In case you don’t recognize it, this is a trailer hitch lock, used to secure a ball mount in a receiver. This particular model has a keyed lock on one end, and therein lies the problem.

As you can tell, the lock has been violated in a most destructive way. In other words, it’s been sawn in two. And I did it my own self, as a solution to a vexing problem.

That problem arose not when I put the lock through the mount of our hitch-mounted luggage rack to dissuade thieves while the rack was being stored outside the garage, nor when I put the key away for safekeeping until I needed the rack.

No, the problem arose when I wanted to use the rack last weekend…and couldn’t remember where I put the key.

I have approximately 800 loose keys stored in various drawers, cabinets, cubbyholes, nooks, niches, crannies, recesses, and alcoves, and I tried every one of them – twice – and never found the right one. I gave up on the luggage carrier; fortunately, we didn’t really need it after all.

But when we returned, I decided that I’d spent enough time looking for a solution, and not enough time creating one. Out came the angle grinder (did you know Target sells them?) equipped with a silicon carbide wheel, on went the gloves, safety glasses, and hearing protector…and the sparks flew. In a few minutes, one problem was solved.

The bigger problem remains, the one without an elegant solution. It’s the problem of how to deal with the accumulation of years that results in the inability to remember simple things like where did I put that [fill in the blank]?
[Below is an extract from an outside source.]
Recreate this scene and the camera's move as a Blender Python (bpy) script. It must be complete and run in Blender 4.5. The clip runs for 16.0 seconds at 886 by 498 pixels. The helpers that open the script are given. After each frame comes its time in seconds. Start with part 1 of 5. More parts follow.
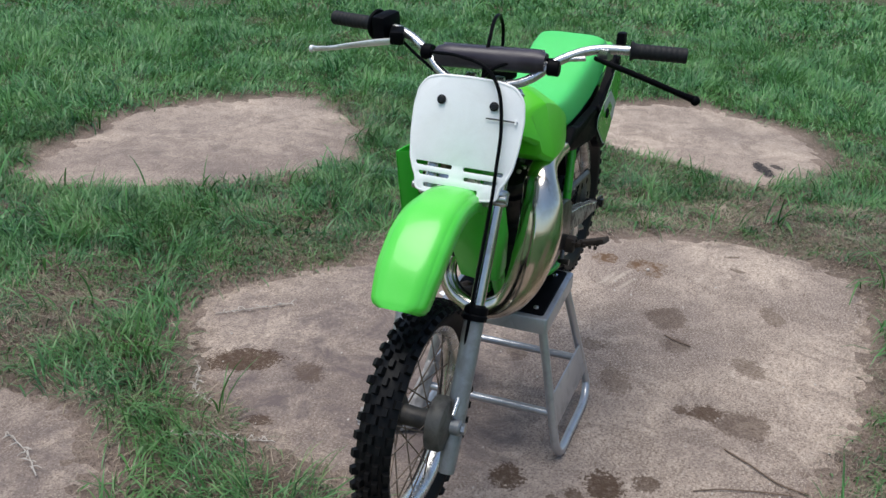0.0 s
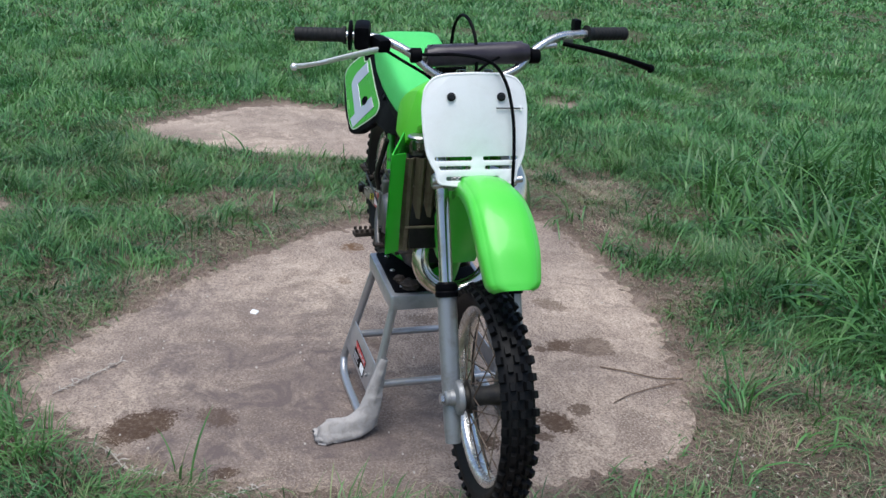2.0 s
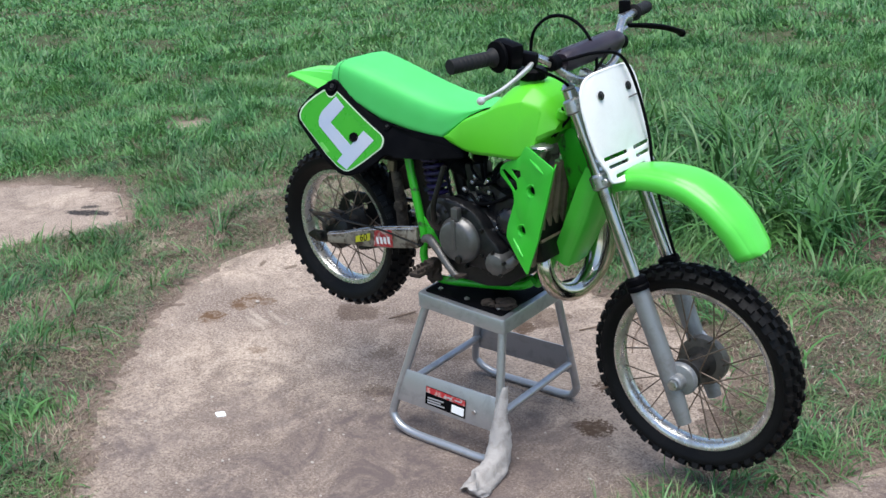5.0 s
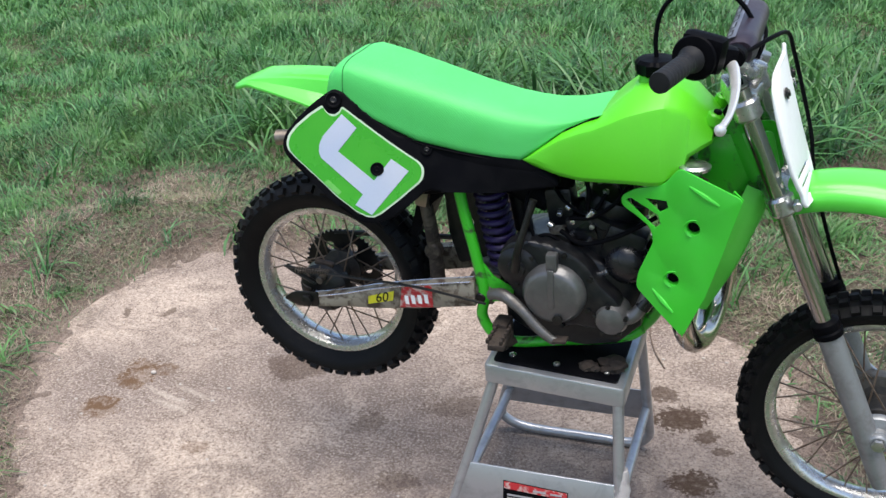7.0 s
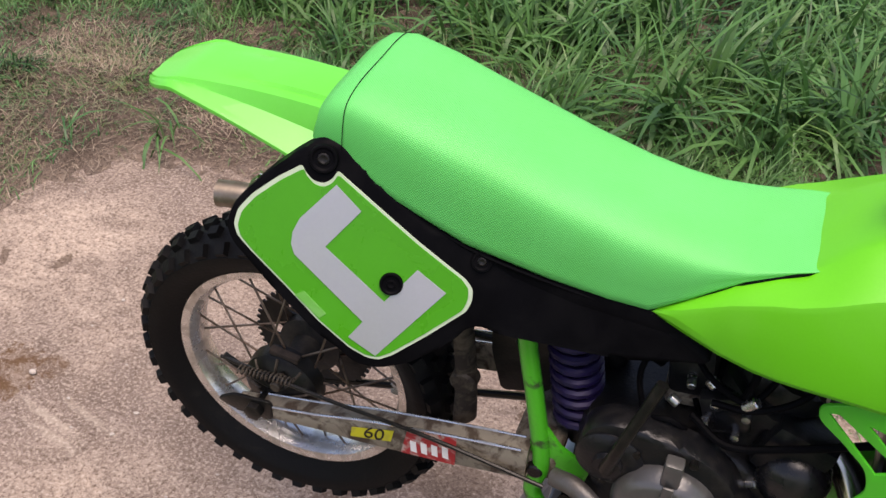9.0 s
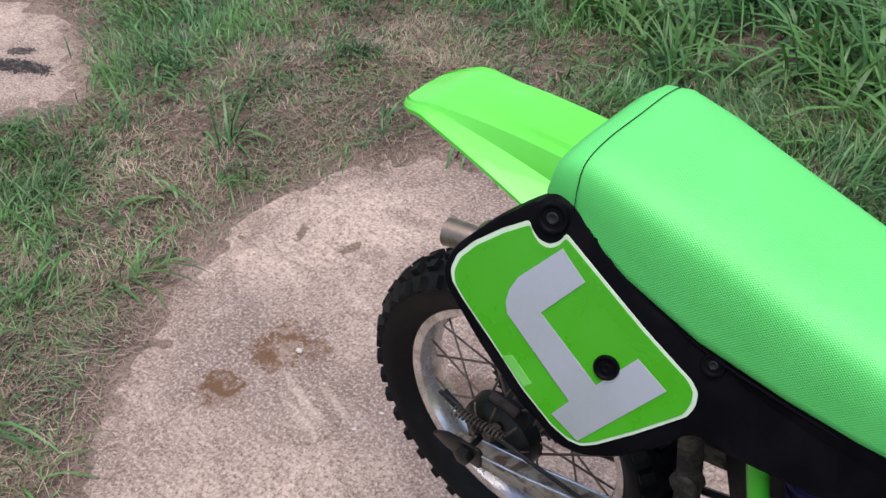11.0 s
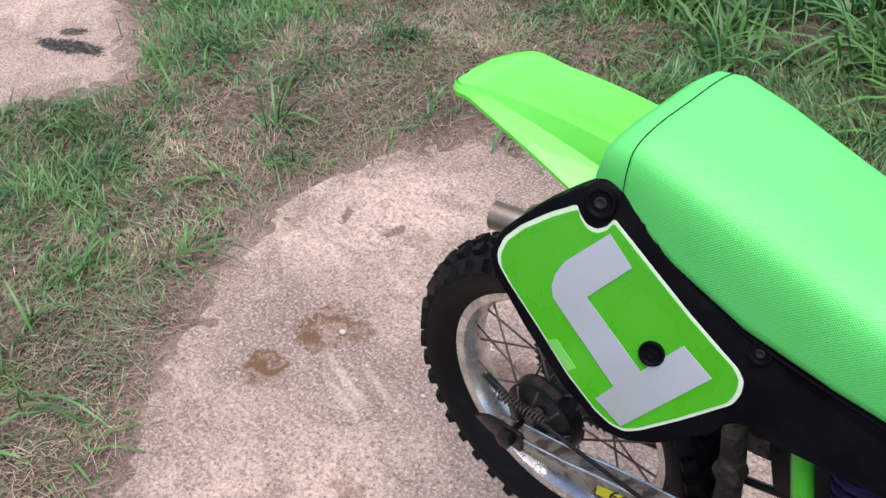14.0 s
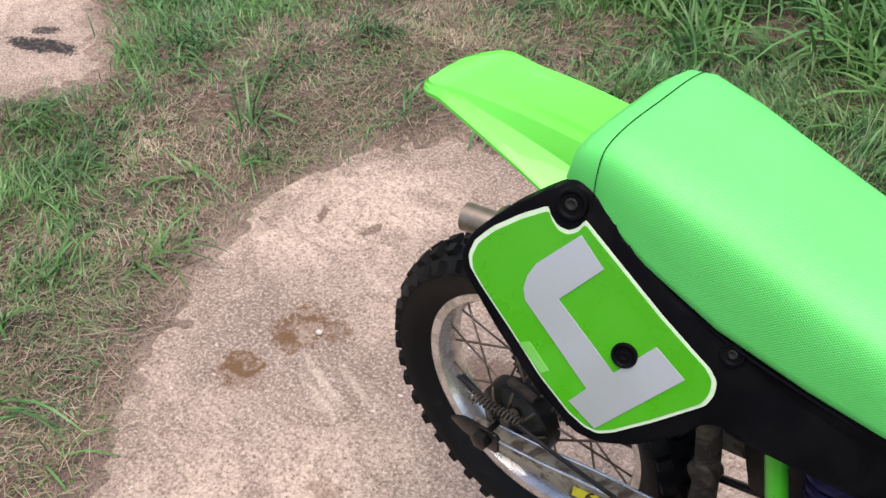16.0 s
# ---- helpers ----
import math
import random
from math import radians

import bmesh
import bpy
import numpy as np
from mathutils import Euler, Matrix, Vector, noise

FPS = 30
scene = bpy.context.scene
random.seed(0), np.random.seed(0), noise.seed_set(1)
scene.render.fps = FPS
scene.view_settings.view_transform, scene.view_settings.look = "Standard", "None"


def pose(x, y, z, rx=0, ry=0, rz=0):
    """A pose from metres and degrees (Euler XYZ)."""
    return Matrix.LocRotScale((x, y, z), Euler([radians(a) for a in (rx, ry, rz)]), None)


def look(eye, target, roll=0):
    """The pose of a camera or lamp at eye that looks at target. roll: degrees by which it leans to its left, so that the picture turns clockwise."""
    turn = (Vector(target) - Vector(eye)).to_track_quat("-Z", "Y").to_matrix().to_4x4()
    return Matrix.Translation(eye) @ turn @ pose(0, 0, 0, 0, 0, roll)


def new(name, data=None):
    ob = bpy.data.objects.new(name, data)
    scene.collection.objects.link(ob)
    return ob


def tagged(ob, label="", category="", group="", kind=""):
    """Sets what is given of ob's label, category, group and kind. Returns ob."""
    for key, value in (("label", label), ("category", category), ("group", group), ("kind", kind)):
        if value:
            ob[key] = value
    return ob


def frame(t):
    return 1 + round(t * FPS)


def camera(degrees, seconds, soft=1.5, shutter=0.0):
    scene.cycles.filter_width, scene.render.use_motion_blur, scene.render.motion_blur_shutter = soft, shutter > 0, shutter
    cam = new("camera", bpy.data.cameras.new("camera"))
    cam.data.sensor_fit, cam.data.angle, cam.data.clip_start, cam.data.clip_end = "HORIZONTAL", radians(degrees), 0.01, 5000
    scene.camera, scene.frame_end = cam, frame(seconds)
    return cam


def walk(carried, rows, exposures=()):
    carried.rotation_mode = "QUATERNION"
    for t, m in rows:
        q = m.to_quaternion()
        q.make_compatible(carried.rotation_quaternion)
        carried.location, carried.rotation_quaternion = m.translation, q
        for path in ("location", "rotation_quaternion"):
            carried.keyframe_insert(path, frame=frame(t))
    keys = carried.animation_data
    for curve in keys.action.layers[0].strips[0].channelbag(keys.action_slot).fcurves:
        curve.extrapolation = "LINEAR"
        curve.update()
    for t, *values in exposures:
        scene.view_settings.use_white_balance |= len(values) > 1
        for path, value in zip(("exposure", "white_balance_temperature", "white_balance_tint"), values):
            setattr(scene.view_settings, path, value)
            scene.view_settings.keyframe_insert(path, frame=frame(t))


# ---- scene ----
cam = camera(47.0, 16.0)
PATH = [
    (0, (2.595, 0.693, 1.642), (0.842, 0.097, 0.886), 3.2),
    (0.5, (2.782, 0.305, 1.595), (0.914, 0.06, 0.924), 1.4),
    (1, (2.895, -0.088, 1.579), (1.012, -0.013, 0.909), 3.7),
    (1.5, (2.932, -0.366, 1.553), (1.067, -0.168, 0.857), 3.4),
    (2, (2.791, -0.772, 1.578), (0.989, -0.239, 0.893), 2.9),
    (2.5, (2.809, -1.172, 1.555), (1.136, -0.365, 0.813), 5.6),
    (3, (2.648, -1.45, 1.6), (0.994, -0.59, 0.876), 2.2),
    (3.5, (2.413, -1.825, 1.601), (0.904, -0.734, 0.872), 1.3),
    (4, (2.247, -2.134, 1.581), (0.91, -0.832, 0.863), 0.7),
    (4.2, (2.155, -2.202, 1.585), (0.833, -0.88, 0.873), 0.3),
    (6.3, (0.789, -2.195, 1.714), (0.045, -0.559, 0.836), -4.8),
    (6.5, (0.675, -2.114, 1.722), (-0.011, -0.477, 0.8), -3.4),
    (7, (0.459, -1.933, 1.676), (-0.192, -0.26, 0.794), -4.5),
    (7.5, (0.248, -1.732, 1.715), (-0.19, -0.085, 0.668), -4.4),
    (8, (0.113, -1.495, 1.719), (-0.075, 0.19, 0.658), -4.6),
    (8.2, (0.014, -1.387, 1.718), (-0.091, 0.292, 0.636), -3.2),
    (8.3, (-0.028, -1.338, 1.713), (-0.089, 0.336, 0.621), -2.3),
    (8.5, (-0.044, -1.236, 1.725), (-0.177, 0.365, 0.533), -2.7),
    (8.8, (-0.06, -1.118, 1.669), (-0.372, 0.499, 0.534), 1.4),
    (9, (-0.049, -0.978, 1.703), (-0.511, 0.499, 0.437), 3.0),
    (9.2, (-0.029, -0.888, 1.674), (-0.746, 0.476, 0.398), 1.3),
    (9.5, (0.0, -0.844, 1.682), (-0.88, 0.453, 0.44), 0.2),
    (10, (0.017, -0.814, 1.68), (-0.873, 0.466, 0.427), -0.4),
    (10.2, (0.005, -0.798, 1.682), (-0.958, 0.43, 0.431), -1.7),
    (12.3, (-0.017, -0.798, 1.687), (-1.054, 0.34, 0.41), -1.9),
    (12.5, (-0.015, -0.8, 1.688), (-1.05, 0.342, 0.414), -1.4),
    (13, (-0.021, -0.806, 1.69), (-1.08, 0.309, 0.412), -2.1),
    (13.5, (-0.016, -0.811, 1.69), (-1.082, 0.303, 0.415), -2.3),
    (14, (-0.012, -0.807, 1.686), (-1.079, 0.288, 0.396), -2.9),
    (14.5, (-0.009, -0.808, 1.683), (-1.078, 0.296, 0.404), -2.5),
    (15, (-0.01, -0.806, 1.689), (-1.074, 0.291, 0.4), -2.7),
    (15.5, (-0.01, -0.806, 1.684), (-1.08, 0.284, 0.392), -2.7),
    (16, (-0.013, -0.788, 1.684), (-1.049, 0.326, 0.385), -2.6),
]
EXPOSURES = [(0, 0.31, 6500, 8), (2.5, 0.40, 6300, 9), (4, 0.57, 6350, 8), (6.5, 0.77, 6650, 10), (7.5, 0.88, 6750, 10), (8.0, 1.04, 7000, 12), (8.3, 0.70, 7300, 19), (9, 0.56, 7700, 23), (9.5, 0.48, 7200, 22), (10, 0.48, 6900, 21), (12.3, 0.73, 6700, 20), (14.5, 0.82, 6900, 20), (16, 0.84, 7300, 18)]
walk(cam, [(t, look(eye, target, roll)) for t, eye, target, roll in PATH], EXPOSURES)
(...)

Every person will eventually have to deal with that issue in whatever way seems most appropriate for them. For me, I plan to apply a healthy dose of denial (I’m pretty sure someone stole the “hidden” key, and it’s not my fault). In addition, I might just buy a 2015 Dodge Challenger SRT Hellcat, and let the dulcet tones of its 707 horsepower and 650 lb-ft of torque make the journey into forgetfulness much more adventuresome.

Heck, I may even put a trailer hitch on it.


  1. For similar reasons, we just recently went on a household key purge.
    As much as I am to blame for my share of the problem, Lordy I do hate the mass accumulation of random giblets that comes with age and home ownership. And as I laughingly recall how many pairs of scissors we found when cleaning out my late Mom’s house, I’m also mindful that I have at least 1 pair of scissors of various sizes and functions in nearly every room of the house…

  2. Hey! Have you been reading my mind again?
    We’ve been going through that same thing with my father-in-law’s house (thankfully, he’s still with us, but has moved into a retirement community), and that experience greatly colored my thinking about this post (and will, time willing, provide material for a follow-up).
    I’ll probably never again buy a memento while on vacation.